If you have a fixed rate second mortgage for $50,000 and your lender is protected with "lien insurance", they are going to demand payment of 25% ($12,500) to agree to the short sale.
 
They may also require you to sign a note for the balance owed ($37,500) and that loan may not be able to be discharged in bankruptcy, so it will stay with you forever (or until paid off).
 
In short, it means, don't agree to the bank's terms until you have fully investigated your options. Then you can decide whether just letting your house go to foreclosure is better than the terms of a short sale. 

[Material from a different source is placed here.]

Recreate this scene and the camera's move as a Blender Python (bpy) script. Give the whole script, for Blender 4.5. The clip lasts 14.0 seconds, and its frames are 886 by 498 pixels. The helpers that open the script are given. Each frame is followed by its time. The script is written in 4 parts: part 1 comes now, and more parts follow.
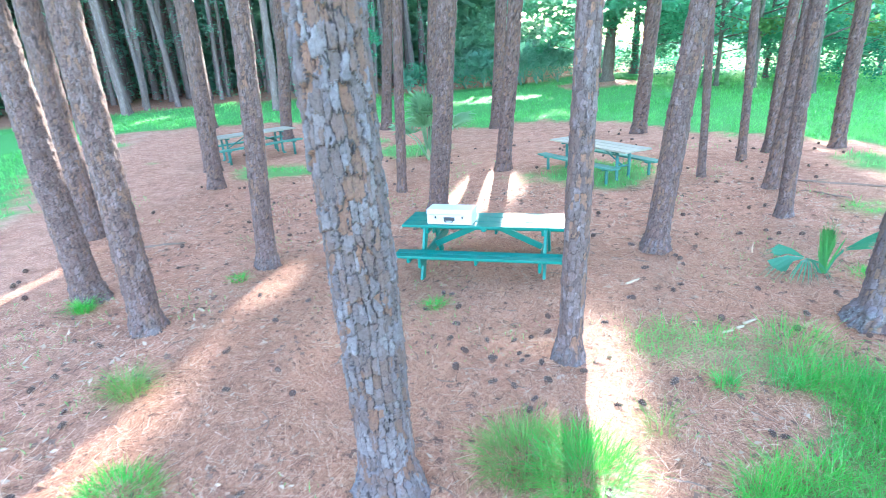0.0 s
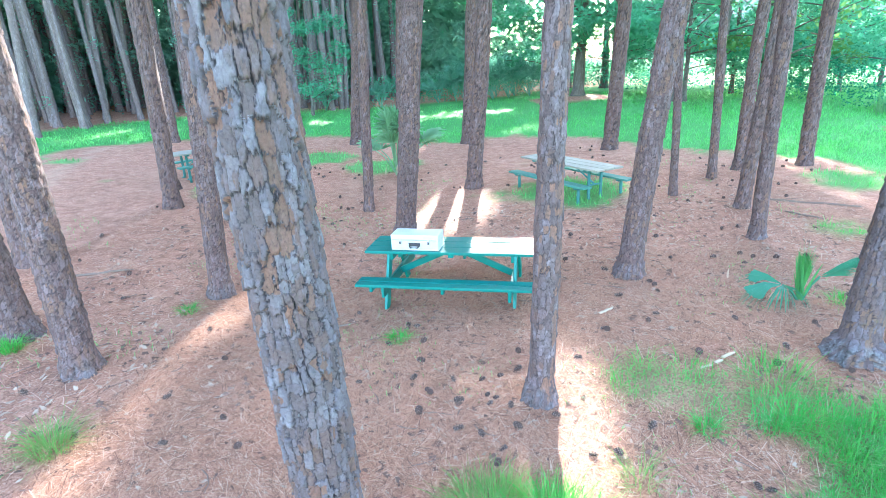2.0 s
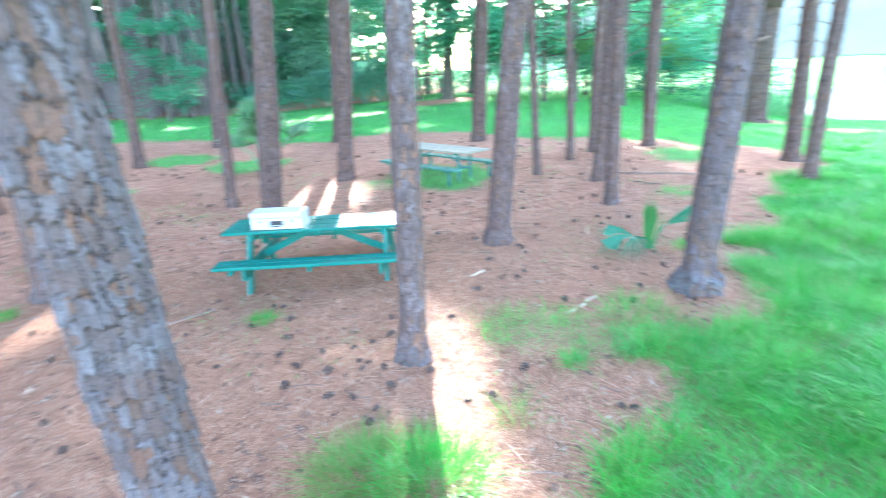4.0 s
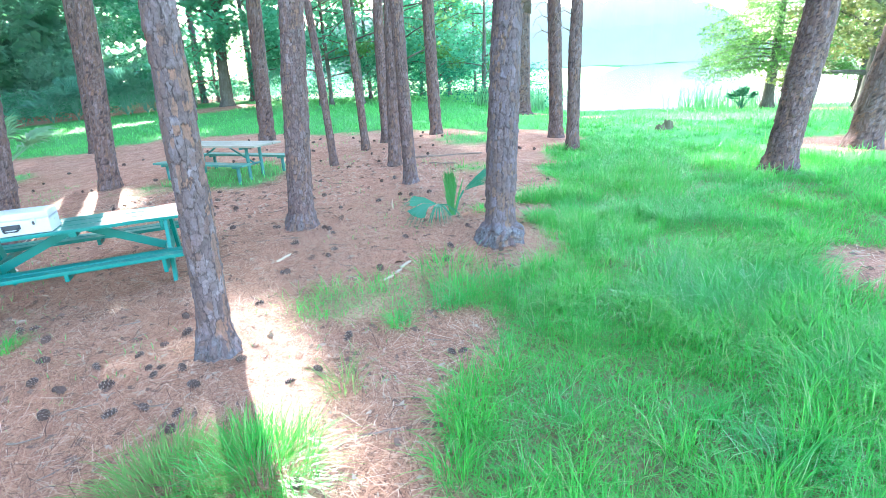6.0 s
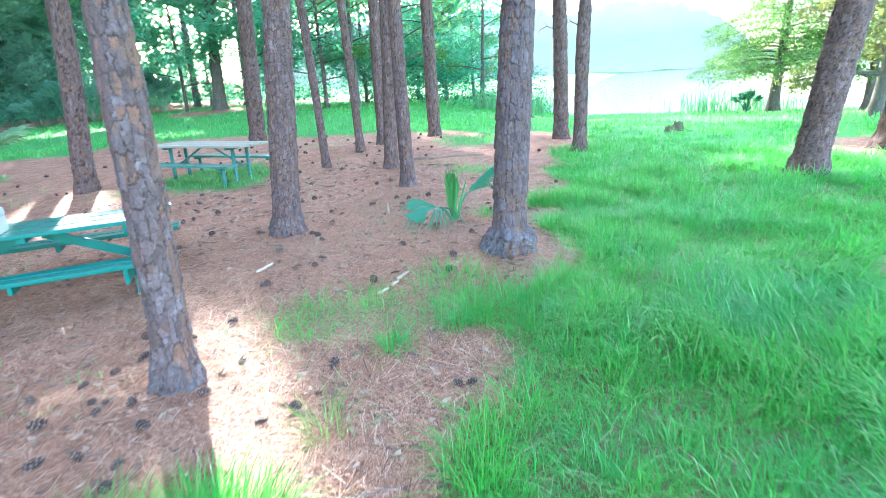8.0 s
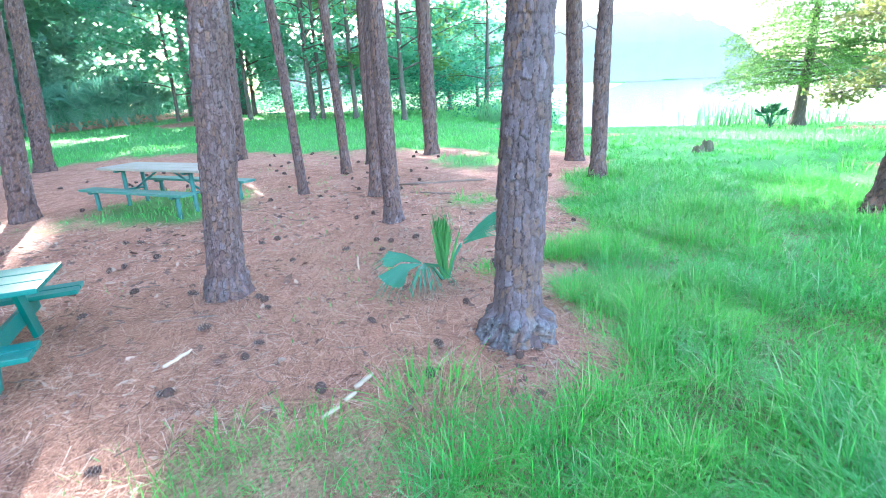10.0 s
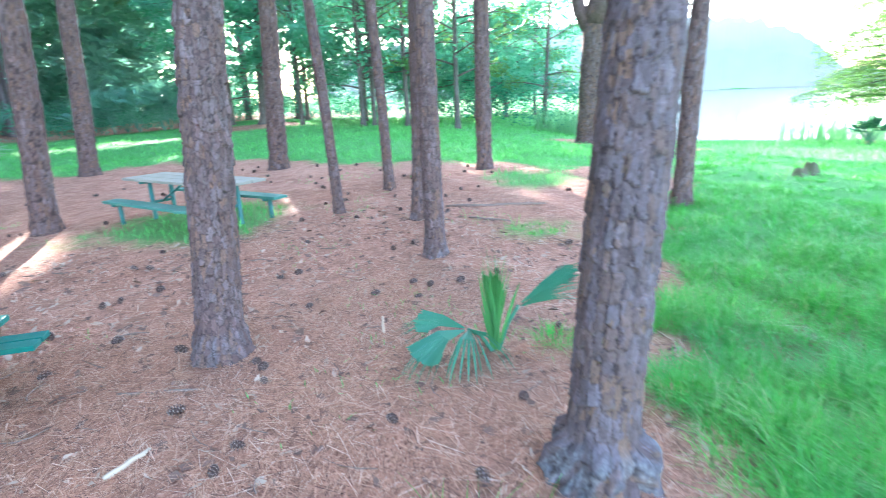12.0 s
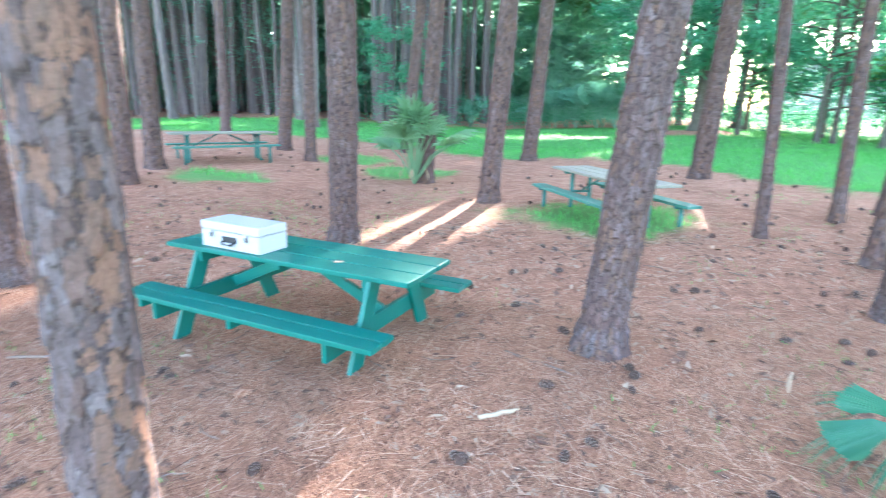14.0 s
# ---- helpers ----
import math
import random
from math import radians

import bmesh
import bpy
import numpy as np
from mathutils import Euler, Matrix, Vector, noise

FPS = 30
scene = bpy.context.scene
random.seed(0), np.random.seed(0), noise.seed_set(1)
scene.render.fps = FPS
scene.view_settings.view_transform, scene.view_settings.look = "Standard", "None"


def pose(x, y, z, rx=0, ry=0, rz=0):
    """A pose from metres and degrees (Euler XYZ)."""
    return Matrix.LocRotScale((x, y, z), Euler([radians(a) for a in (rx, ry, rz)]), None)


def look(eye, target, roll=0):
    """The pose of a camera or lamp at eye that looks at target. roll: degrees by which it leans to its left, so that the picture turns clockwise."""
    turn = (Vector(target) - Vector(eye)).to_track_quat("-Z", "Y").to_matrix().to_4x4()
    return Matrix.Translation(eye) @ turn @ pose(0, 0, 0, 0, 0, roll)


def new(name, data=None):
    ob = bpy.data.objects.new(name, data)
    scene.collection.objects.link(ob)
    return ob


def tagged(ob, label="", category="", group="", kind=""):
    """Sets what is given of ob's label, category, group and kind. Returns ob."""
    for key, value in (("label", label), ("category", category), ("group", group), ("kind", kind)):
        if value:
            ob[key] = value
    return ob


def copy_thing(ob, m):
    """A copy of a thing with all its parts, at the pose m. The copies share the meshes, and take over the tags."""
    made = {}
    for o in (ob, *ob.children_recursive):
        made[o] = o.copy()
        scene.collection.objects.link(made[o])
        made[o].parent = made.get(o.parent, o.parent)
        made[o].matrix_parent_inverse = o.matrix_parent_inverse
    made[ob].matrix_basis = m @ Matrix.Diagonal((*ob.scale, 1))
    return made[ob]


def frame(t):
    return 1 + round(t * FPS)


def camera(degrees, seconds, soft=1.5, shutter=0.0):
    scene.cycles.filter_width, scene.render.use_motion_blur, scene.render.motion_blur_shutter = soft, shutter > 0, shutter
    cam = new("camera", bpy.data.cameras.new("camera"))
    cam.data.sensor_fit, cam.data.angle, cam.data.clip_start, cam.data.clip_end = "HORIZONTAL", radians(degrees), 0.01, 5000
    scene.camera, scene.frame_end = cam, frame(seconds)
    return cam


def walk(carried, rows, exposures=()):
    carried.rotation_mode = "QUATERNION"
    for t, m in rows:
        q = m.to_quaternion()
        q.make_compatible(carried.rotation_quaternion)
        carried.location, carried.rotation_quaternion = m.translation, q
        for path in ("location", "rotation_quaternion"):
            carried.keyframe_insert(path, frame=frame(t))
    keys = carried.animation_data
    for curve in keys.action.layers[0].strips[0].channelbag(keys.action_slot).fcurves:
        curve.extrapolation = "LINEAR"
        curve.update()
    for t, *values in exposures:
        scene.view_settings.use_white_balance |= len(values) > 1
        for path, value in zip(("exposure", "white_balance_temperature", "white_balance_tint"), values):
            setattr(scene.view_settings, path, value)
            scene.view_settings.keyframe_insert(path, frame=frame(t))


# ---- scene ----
cam = camera(79.0, 14.0, soft=0.85, shutter=0.5)
PATH = [
    (0, (0.492, 0.365, 2.975), (0.386, 2.242, 2.294), -3.6),
    (0.5, (0.536, 0.522, 2.997), (0.499, 2.404, 2.322), -3.5),
    (1, (0.576, 0.661, 3.026), (0.556, 2.547, 2.359), -3.4),
    (1.5, (0.594, 0.758, 3.034), (0.579, 2.647, 2.378), -3.2),
    (2, (0.615, 0.813, 3.033), (0.603, 2.705, 2.386), -3.1),
    (2.5, (0.645, 0.838, 2.908), (0.636, 2.734, 2.271), -2.9),
    (3, (0.684, 0.844, 2.756), (0.677, 2.742, 2.127), -2.8),
    (3.5, (0.745, 0.828, 2.627), (0.792, 2.728, 2.004), -2.8),
    (4, (0.806, 0.835, 2.467), (1.213, 2.69, 1.842), -3.2),
    (4.2, (0.802, 0.84, 2.413), (1.44, 2.627, 1.78), -3.4),
    (4.4, (0.802, 0.85, 2.36), (1.643, 2.551, 1.729), -3.5),
    (4.6, (0.803, 0.866, 2.305), (1.780, 2.493, 1.674), -3.6),
    (4.9, (0.805, 0.895, 2.225), (1.850, 2.480, 1.597), -3.7),
    (5.6, (0.807, 0.962, 2.06), (1.867, 2.539, 1.435), -3.75),
    (6.3, (0.808, 1.038, 1.904), (1.869, 2.614, 1.278), -3.8),
    (6.5, (0.802, 1.055, 1.845), (1.864, 2.63, 1.22), -3.7),
    (7, (0.804, 1.097, 1.785), (1.869, 2.674, 1.168), -3.7),
    (7.5, (0.893, 1.252, 1.777), (1.964, 2.828, 1.166), -3.7),
    (8, (1.128, 1.572, 1.794), (2.204, 3.146, 1.19), -3.6),
    (8.5, (1.43, 1.959, 1.81), (2.508, 3.534, 1.212), -3.5),
    (8.7, (1.559, 2.111, 1.82), (2.638, 3.687, 1.226), -3.5),
    (10.8, (2.409, 3.064, 1.872), (3.475, 4.659, 1.305), -3.3),
    (11, (2.461, 3.151, 1.874), (3.531, 4.744, 1.31), -3.3),
    (11.5, (2.65, 3.44, 1.886), (3.71, 5.041, 1.327), -3.2),
    (12, (2.848, 3.773, 1.9), (3.766, 5.464, 1.353), -2.6),
    (12.5, (2.941, 3.961, 1.901), (3.57, 5.784, 1.371), -1.7),
    (13, (2.947, 3.976, 1.897), (3.163, 5.896, 1.379), -0.6),
    (13.5, (2.888, 3.956, 1.87), (2.776, 5.886, 1.357), 0.3),
    (14, (2.804, 3.893, 1.868), (2.37, 5.777, 1.354), 1.0),
]
walk(cam, [(t, look(eye, target, roll)) for t, eye, target, roll in PATH], [(0.0, 4.2, 5950, 9), (1.0, 4.12, 5950, 9), (2.5, 4.11, 5950, 9), (4.0, 4.2, 5950, 9), (7.5, 3.94, 6020, 8), (8.5, 3.95, 5900, 10), (11.0, 3.97, 5900, 17), (11.6, 3.87, 5980, 14), (12.6, 4.02, 5900, 17), (13.5, 4.1, 6000, 17), (14.0, 4.08, 6250, 12)])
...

Posted via email from Greg's posterous

Monday, October 19, 2009

But would we have Disneyland?

Over the last few months the subject of government involvement in the real estate business has been debated at great length (talk about an understatement), and I don't expect to change the views or opinions who think that all government involvement in the Real Estate business has been a disaster.
 
But, the fact is "it's just not true!", but what is true is that the government has been successfully involved in the real estate business for more than 70 years and were it not for at least two of the programs, most of us wouldn't have the title Realtor or Mortgage Banker/Broker.
 
Now before you go labeling me a "socialist", I'm not advocating that the "Barney Frankian" form of government involvement is the solution either, in fact the "Frankian" theory of "housing for everyone" is probably number one on the list of causes for our current dilemna.
 
What does this have to do with Disneyland?
 
This past weekend my wife and I visited Disneyland for my birthday (got in free!). Now I have been to Disneyland hundreds of times. I was raised seven miles from the Magic Kingdom (seven miles by the way is close enough to bike there but way too far to bike back). When my kids were younger, my mom worked there, so we got free admission. Needless to say, I have seen everything the Magic Kingdom has to offer but this past weekend I was able to view it from a completely different perspective.
 
We stayed at a local hotel and the morning after our excursion I was standing on my 14th floor balcony and saw the areas surrounding Disneyland in a new light. It was a magnificent day and I could see all the way to the ocean. But as I pulled my field of vision closer I noticed tens of thousands of homes and I paused to reflect on how it all happened.
 
Disneyland opened in 1955 as Walt Disney's dream, but at the time it was little more than an amusement park in the middle of orange groves. Interstate 5 the main north-south thoroughfare in California wouldn't be completed for a few more years and Los Angeles was still the primary employment center of Southern California. There were more orange groves than houses at the time.
 
As I overlooked all these houses, I realized that without government assistance in the housing market, none of this would have existed without government assistance and I think they did a darn good job of it.
 
In 1934 the federal government created the Federal Housing Administration (FHA) which provided for low down payment loans and perhaps more importantly long term 20 or 30 year loans. Up until that point, financing for homes was either non-existent, required large down payments and was short term.
 
If not for FHA (and later VA) how many of those families would have been able to make the westward migration after the end of WWII, and buy the affordable housing that would eventually surround the "happiest place on earth"?
 
The charters of Fannie Mae and later Freddie Mac were the second steps in creating the housing market as we know it. By putting the "full faith and credit" of the United States government behind mortgage backed securities, Fannie and Freddie created investment grade instruments with interest rates that were competitive in the market. The replenishable source of funds, allowed the mortgage market to grow to meet the ever increasing demand.
 
Their higher loan limits, also allowed those wishing to buy a home above entry level, a source for financing.
 
The two most significant events in the United States real estate market had nothing to do with the houses, nothing to do with indoor plumbing or electricity, nothing to do with mass production but everything to do with financing and how people were able to buy mass produced tract homes with indoor plumbing and electricity.
 
I'm can't justify the excesses of the past few years, but I think seventy plus years of getting it right, can't be ignored.
 
Millions of families had and have the "American Dream" of homeownership, but unless they have a viable way to pay for it, it remains just that a "DREAM!"